Detonated 47 years ago today, the Tsar Bomba was the largest most powerful nuclear device ever constructed. Originally designed to yeild 100 megatons, the device was parred down to 55 megatons for the test. The reduction was done to allow the bomber adiquate time to reach a minimum safe distance, and limit the scope of the radioactive fallout. The shockwave from the blast was so powerful that it registered on seismographs across the planet 3 different times as it circled the globe.

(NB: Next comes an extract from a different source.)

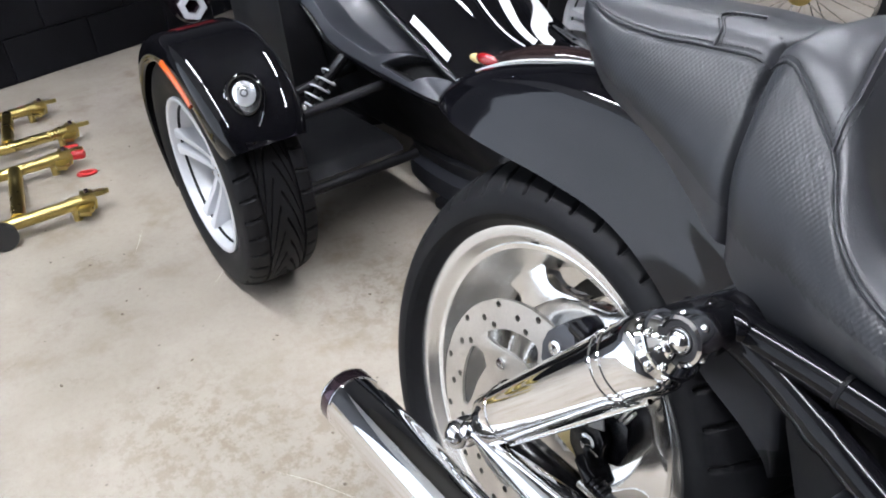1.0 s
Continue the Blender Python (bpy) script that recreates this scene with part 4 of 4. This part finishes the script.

The bomb represented the peak of nuclear “dummy” bomb technology, and also singled its downfall. Bombs of this magnitude were expensive and bulky. Only specially rigged bombers could transport them, and the bombers were slow and easily picked off by enemy fighters. In war, multiple bombers would be assigned to a single target, the assumption being that not all of them would reach their target. In nuclear war, multiple wings of bombers with horribly expensive weapons inside of them was just unfeasible. Not to mention the fact that with the ever increasing yeilds, the bombers wouldn’t be able to escape the explosions. Every bomb run would be a suicide mission. After the Tsar Bomba, the Russians and the Americans began focusing on smaller, tactical nuclear devices. Bombs got smaller and less powerful, but their numbers started to increase at an exponential rate. The days of the single bomb inside of a flying fortress gave way to a dozen bombs inside of an ICBM.